I first tried 'Paradise' by Alfred Sung over a decade ago while in college in suburban Northern California. It stayed on my sweaters and jackets all day and was strong, sporty and very aquatic.
Some reviewers that have complained about its performance and poor longevity. Well, my bottle is brand new in its original sealed department store wrapping and its just as strong as I remembered.
Of course, being an aquatic fragrance, its not going to last more than a few hours like the rest of them (with a few exceptions here and there), so I was not expecting a 8+ hour wear out of this.
I am getting a good 5-6 hours out of a liberal application (a dozen sprays to neck, shoulders, chest, wrists) and its very strong for the first couple hours with little to no dry down. Initial notes are grapefruit, citrus, amber and marine elements, and it gives off a sharp, aquatic 'sport' character.
But it seems there isn't enough of the base notes in it to carry it much further once the top and middle notes begin to fade, which I am guessing is why people are saying they only get a few hours of longevity out of this. For the price, you can simply apply more of this juice to get more duration out of it.

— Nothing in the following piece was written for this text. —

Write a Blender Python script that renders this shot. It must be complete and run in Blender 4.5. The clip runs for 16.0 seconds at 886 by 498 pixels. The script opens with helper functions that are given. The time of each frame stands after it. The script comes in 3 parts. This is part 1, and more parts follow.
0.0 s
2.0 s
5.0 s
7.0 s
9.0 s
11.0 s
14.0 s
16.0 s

Overall, this is a strong, aquatic summer scent that is cheap and works well at the pool, beach, or in any warm, tropical or humid environment.
Bought this blindly based on the mostly positive reviews on here. I could have done without Paradise for sure. Although it isn't bad, it's quite boring; plus the cap is a pain getting off. Longevity is very poor too. This is said to have a papaya note, which I honestly don't get. I get a citrus opening, a bit sour, but not in a bad way.. just think zesty. It's like a zesty citrus slightly tropical opening with a soapy vibe as well. Dry down is very boring. A faint musk with faded citrus top notes. It's gone in 2 hours anyways.

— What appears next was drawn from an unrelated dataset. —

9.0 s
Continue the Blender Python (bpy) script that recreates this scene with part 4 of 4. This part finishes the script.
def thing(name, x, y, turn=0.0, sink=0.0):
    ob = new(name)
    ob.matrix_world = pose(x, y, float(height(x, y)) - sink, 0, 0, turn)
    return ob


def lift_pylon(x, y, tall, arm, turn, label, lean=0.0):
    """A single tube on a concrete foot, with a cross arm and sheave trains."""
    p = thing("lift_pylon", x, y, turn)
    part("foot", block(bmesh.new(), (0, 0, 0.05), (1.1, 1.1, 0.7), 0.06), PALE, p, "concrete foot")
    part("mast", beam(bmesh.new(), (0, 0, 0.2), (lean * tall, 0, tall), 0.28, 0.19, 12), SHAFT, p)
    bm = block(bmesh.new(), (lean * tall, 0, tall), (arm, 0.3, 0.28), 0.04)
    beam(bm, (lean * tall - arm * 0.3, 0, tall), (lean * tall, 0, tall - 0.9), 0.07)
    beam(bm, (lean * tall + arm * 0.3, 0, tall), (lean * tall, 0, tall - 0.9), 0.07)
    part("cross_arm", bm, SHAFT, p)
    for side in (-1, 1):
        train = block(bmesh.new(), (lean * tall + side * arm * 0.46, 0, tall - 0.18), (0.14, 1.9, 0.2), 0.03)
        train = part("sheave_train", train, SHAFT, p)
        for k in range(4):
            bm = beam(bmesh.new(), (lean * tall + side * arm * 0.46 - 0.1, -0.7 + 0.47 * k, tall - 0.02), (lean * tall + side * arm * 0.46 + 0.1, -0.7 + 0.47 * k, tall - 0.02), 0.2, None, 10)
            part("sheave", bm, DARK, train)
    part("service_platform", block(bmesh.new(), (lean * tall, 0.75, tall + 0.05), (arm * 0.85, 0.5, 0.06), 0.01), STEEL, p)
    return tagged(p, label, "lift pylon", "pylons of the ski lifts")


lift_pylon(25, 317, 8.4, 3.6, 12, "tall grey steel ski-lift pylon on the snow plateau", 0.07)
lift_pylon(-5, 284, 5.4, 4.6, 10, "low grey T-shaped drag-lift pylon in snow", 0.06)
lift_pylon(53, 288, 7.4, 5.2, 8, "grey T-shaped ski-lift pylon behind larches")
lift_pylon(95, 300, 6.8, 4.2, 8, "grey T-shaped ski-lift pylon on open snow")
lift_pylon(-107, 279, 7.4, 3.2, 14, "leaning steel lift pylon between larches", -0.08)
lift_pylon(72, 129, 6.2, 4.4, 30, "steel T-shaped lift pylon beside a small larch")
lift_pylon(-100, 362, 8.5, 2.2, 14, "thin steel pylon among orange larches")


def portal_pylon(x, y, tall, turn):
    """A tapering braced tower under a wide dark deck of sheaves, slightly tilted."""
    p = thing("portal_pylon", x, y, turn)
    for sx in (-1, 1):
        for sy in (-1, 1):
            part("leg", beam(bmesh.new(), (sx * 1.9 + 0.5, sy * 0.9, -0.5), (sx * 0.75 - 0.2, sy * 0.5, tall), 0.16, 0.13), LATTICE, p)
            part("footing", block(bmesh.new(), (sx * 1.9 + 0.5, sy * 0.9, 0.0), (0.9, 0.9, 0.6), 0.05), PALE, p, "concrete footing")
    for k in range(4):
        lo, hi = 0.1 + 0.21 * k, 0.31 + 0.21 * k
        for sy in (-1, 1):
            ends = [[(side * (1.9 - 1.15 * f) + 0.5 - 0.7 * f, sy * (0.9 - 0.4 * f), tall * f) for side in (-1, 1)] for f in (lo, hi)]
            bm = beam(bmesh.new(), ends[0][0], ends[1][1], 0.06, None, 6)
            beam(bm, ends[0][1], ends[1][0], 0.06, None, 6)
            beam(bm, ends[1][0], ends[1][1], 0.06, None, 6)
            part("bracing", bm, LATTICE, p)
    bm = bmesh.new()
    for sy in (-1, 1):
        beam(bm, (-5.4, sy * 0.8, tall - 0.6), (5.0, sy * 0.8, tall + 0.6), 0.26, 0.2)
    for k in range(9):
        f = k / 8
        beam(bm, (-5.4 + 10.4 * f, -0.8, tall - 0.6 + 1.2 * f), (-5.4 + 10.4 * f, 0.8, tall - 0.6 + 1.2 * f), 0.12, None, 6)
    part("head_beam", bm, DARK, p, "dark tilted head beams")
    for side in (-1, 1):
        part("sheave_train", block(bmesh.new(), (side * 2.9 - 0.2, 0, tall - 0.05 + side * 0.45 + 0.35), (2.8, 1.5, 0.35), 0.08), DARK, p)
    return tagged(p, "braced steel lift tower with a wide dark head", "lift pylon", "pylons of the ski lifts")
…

Do you know what really ruins most aquatic fragrances? There is a common theme which apparently can't be avoided in order to keep the 'fresh' aesthetic alive; most aquatic scents have too much cardamom and very flimsy base notes.

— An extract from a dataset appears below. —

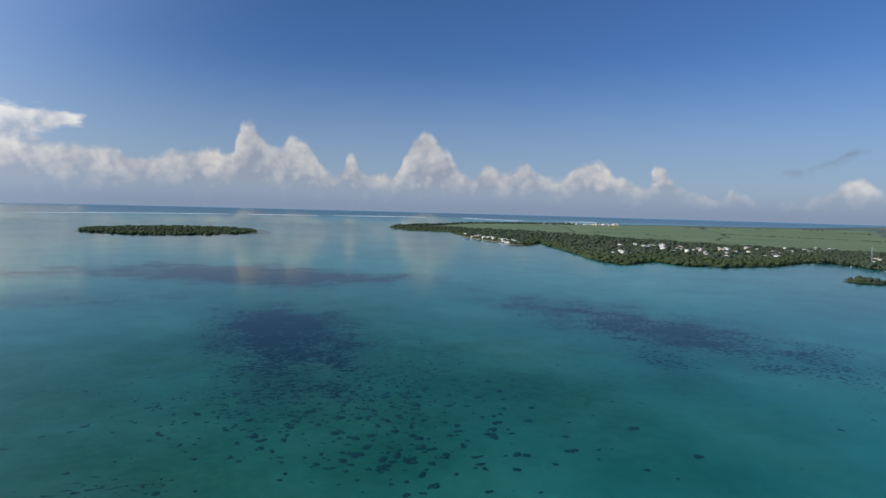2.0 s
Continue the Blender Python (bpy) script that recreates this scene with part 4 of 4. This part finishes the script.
BOATS = [boat(k) for k in range(3)]
MOORINGS = [(-71, 45), (-72.6, 60), (-73.8, 38), (-75.2, 52), (-76.4, 70), (-77.6, 40), (-79.4, 35), (-81.5, 40), (-83.0, 30), (-84.4, 55), (-91.6, 30), (-97.6, 30), (-100.2, 34), (-102.5, 45), (-104.6, 30), (-107.6, 42), (-61.8, 40), (-59.4, 55),
            (-25.0, 120), (-25.6, 190), (-26.4, 110), (-27.0, 60), (-27.8, 70), (-28.4, 45), (-29.2, 80), (-29.8, 40), (-23.0, 120), (-24.0, 90), (-22.0, 60)]
for k, (az, gap) in enumerate(MOORINGS):
    x, y = (float(c) for c in polar(az, float(coast(az)) - gap))
    if k < 3:
        BOATS[k].matrix_basis = pose(x, y, 0, 0, 0, 47.0 * k)
    else:
        copy_thing(BOATS[(k * 2) % 3], pose(x, y, 0, 0, 0, (k * 67) % 360))


def catamaran(x, y, turn):
    """A sailing catamaran under bare pole: two hulls, a bridge deck, a saloon, a mast with its boom and stays."""
    top = empty("catamaran", (x, y, 0), turn)
    for s in (-1, 1):
        bm = hull_bm(15.0, 1.7, 1.35, 0.5)
        bmesh.ops.translate(bm, verts=bm.verts, vec=(0, s * 3.1, 0))
        side = part("hull", bm, HULLS[0], top, "white hull")
        box_part("stripe", side, CANVAS, (-7.3, 4.5, s * 3.1 - 0.88, s * 3.1 + 0.88, 0.55, 0.95), 0.0, "red stripe")
    box_part("deck", top, HULLS[0], (-6.5, 3.2, -2.3, 2.3, 0.9, 1.3), 0.1)
    saloon = box_part("saloon", top, HULLS[0], (-3.6, 2.0, -2.1, 2.1, 1.304, 2.7), 0.35)
    box_part("saloon_window", saloon, PANE, (-3.2, 2.08, -2.13, 2.13, 1.75, 2.3))
    box_part("awning", top, CANVAS, (-6.6, -3.7, -2.6, 2.6, 2.9, 3.0), 0.03, "red canvas awning")
    for s in (-1, 1):
        box_part("awning_post", top, STEEL, (-6.4, -6.3, s * 2.4 - 0.05, s * 2.4 + 0.05, 1.3, 2.9))
    bm = bmesh.new()
    bmesh.ops.create_cone(bm, cap_ends=True, segments=8, radius1=0.14, radius2=0.09, depth=17.0, matrix=Matrix.Translation((1.0, 0, 11.2)))
    pole = part("mast", bm, HULLS[0], top)
    box_part("boom", pole, CANVAS, (-5.2, 0.8, -0.22, 0.22, 3.9, 4.35), 0.08, "boom with a furled red sail cover")
    box_part("crossbeam", top, STEEL, (6.2, 6.4, -3.0, 3.0, 1.35, 1.55))
    for end in ((6.3, 0, 1.5), (-5.5, -3.0, 1.4), (-5.5, 3.0, 1.4)):
        a, b = Vector((1.0, 0, 19.3)), Vector(end)
        bm = bmesh.new()
        bmesh.ops.create_cone(bm, cap_ends=True, segments=5, radius1=0.04, radius2=0.04, depth=(b - a).length)
        bmesh.ops.transform(bm, matrix=Matrix.Translation((a + b) / 2) @ (b - a).to_track_quat("Z", "Y").to_matrix().to_4x4(), verts=bm.verts)
        part("stay", bm, STEEL, pole)
    return tagged(top, "white sailing catamaran with red trim and furled sail", "catamaran")


catamaran(620, -588, 35)


def fish_fence():
    """A line of stakes with rails, from the tiny islet to the shore."""
    top = empty("fish_fence", (1000, 540, 0))
    a, b = np.array([8.0, -16.0]), np.array([118.0, -165.0])
    for k in range(34):
        p = a + (b - a) * k / 33
        bm = bmesh.new()
        bmesh.ops.create_cone(bm, cap_ends=True, segments=6, radius1=0.16, radius2=0.12, depth=4.0, matrix=Matrix.Translation((p[0], p[1], -0.6 + 0.15 * (k % 3))))
        part("stake", bm, ROCK, top)
    d = (b - a) / np.linalg.norm(b - a)
    for z in (0.35, 0.95):
        bm = bmesh.new()
        box_bm(bm, -0.08, np.linalg.norm(b - a), -0.12, 0.12, z - 0.25, z + 0.25)
        bmesh.ops.transform(bm, matrix=Matrix.Translation((a[0], a[1], 0)) @ Matrix.Rotation(math.atan2(d[1], d[0]), 4, "Z"), verts=bm.verts)
        part("rail", bm, ROCK, top)
    return tagged(top, "long line of dark wooden stakes in the shallows", "fence")


fish_fence()


# ---- coral heads on the lagoon bed ----
CORAL = plain("coral_head", (0.13, 0.135, 0.09), 0.9, 0.3, 0.2)
CORAL_SHAPES = []
for k in range(8):
    gen = np.random.default_rng(80 + k)
    parts_v, parts_f, n = [], [], 0
    for _ in range(3):
        c = np.array([*(gen.random(2) - 0.5) * 1.5, 0])
        parts_v.append(LUMP1[0] * (1 + 0.6 * (gen.random((len(LUMP1[0]), 1)) - 0.5)) * (0.4 + 0.4 * gen.random()) * np.array([1.2, 1.0, 0.45]) + c)
        parts_f.append(LUMP1[1] + n)
        n += len(LUMP1[0])
    CORAL_SHAPES.append((np.concatenate(parts_v), np.concatenate(parts_f)))


def coral_places(n, seed, zones, low=0.6):
    gen = np.random.default_rng(seed)
    out = []
    for cx, cy, a, b, turn, share in zones:
        q = math.radians(turn)
        for _ in range(int(n * share)):
            u, v = gen.normal() * a * 0.6, gen.normal() * b * 0.6
            out.append((cx + u * math.cos(q) - v * math.sin(q), cy + u * math.sin(q) + v * math.cos(q), low + 1.1 * gen.random() ** 2))
    return np.array(out)


NEAR = coral_places(290, 1, [(72, 235, 65, 60, 0, 0.62), (75, 180, 32, 22, 20, 0.2), (110, 190, 90, 70, 0, 0.18)])
shapes = []
for v, f in CORAL_SHAPES:
    me = bpy.data.meshes.new("coral_head")
    fill(me, v, f)
    me.materials.append(CORAL)
    shapes.append(me)
zs = -depth_at(NEAR[:, 0], NEAR[:, 1])
for k, (x, y, s) in enumerate(NEAR):
    ob = new("coral_head", shapes[k % 8])
    ob.matrix_basis = pose(float(x), float(y), float(zs[k]) + 0.1, 0, 0, k * 67.0)
    ob.scale = (float(s) * 1.5, float(s) * 1.5, float(s) * 0.6)
    tagged(ob, "dark coral head on the pale sandy bed", "coral", "coral heads")
FAR = coral_places(4600, 2, [(75, 420, 80, 160, 0, 0.17), (-130, -270, 90, 130, 20, 0.33), (-225, -320, 60, 120, 28, 0.1), (60, 0, 420, 420, 0, 0.05), (70, 265, 100, 80, 0, 0.2), (250, -60, 90, 50, 10, 0.02), (365, 370, 70, 170, 12, 0.1), (230, -230, 260, 220, 0, 0.03), (300, 60, 200, 200, 0, 0.025)], 0.3)
FAR = FAR[np.hypot(FAR[:, 0], FAR[:, 1]) < 800]
zs = -depth_at(FAR[:, 0], FAR[:, 1])
vs, fs, n = [], [], 0
for k, (x, y, s) in enumerate(FAR):
    v, f = CORAL_SHAPES[k % 8]
    vs.append(v * s * np.array([1.0, 1.0, 0.45]) + np.array([x, y, zs[k] + 0.1]))
    fs.append(f + n)
    n += len(v)
tagged(mesh_object("coral_rubble", np.concatenate(vs), np.concatenate(fs), CORAL), "countless dark coral heads and weed clumps", "coral", kind="stuff")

The very essence of the genre is in the impossibly fresh top notes (which never last). Modern men's fragrances have overwhelmingly avoided the early 90's floral approach to mid range after many failed attempts, and likely because there is a huge American bias in our mindset which states "flowers=women." The bases of these then fresh-but-not-floral creations resort to clouded or screechy synthetic woody bases which do absolutely nothing to support the rest of the development. This means the fragrance is a burst of money-grabbing top notes followed by a precipitate nothingness, a vacuous anti-fragrance borne of the wanting for the opening to last forever (as it is the only selling point) and an immediate need to bail the water out of the boat as the vessel quickly sinks.
Paradise smells as lovely as many dozen fragrances just like it, but only for half an hour. After that it is the same forgettable, sinking ship that most aquatics bring to mind.
If I smelled this on a passerby I couldn't tell you with any degree of certainty what it was.
Great fresh scent, perfect for summer. Lacks longevity
One of THE most pleasing of summer scents. The marine notes make it so refreshing. Pity it fades away so soon. Still, it's a thumbs up for me.
I neither understand nor agree with the poor reviews of this fragrance. It is a very pleasing citrus scent with a warm quality underneath that lasts 4-5 hours on me. The sandalwood and musk in the bottom notes present themselves together with the papaya and grapefruit, then settle back into a glow of citrus in the drydown. I get no resemblance to Issey whatsoever and the tropical sense lasts much longer for me than is being reported here. All of the great qualities of highly-rated aquatics are present in Paradise, with that additional oceanic greenness that helps this fragrance feel warm and sun-kissed. During the drydown stage, the base is similar to Polo Blue, but with the papaya replacing the cucumber. Wonderful.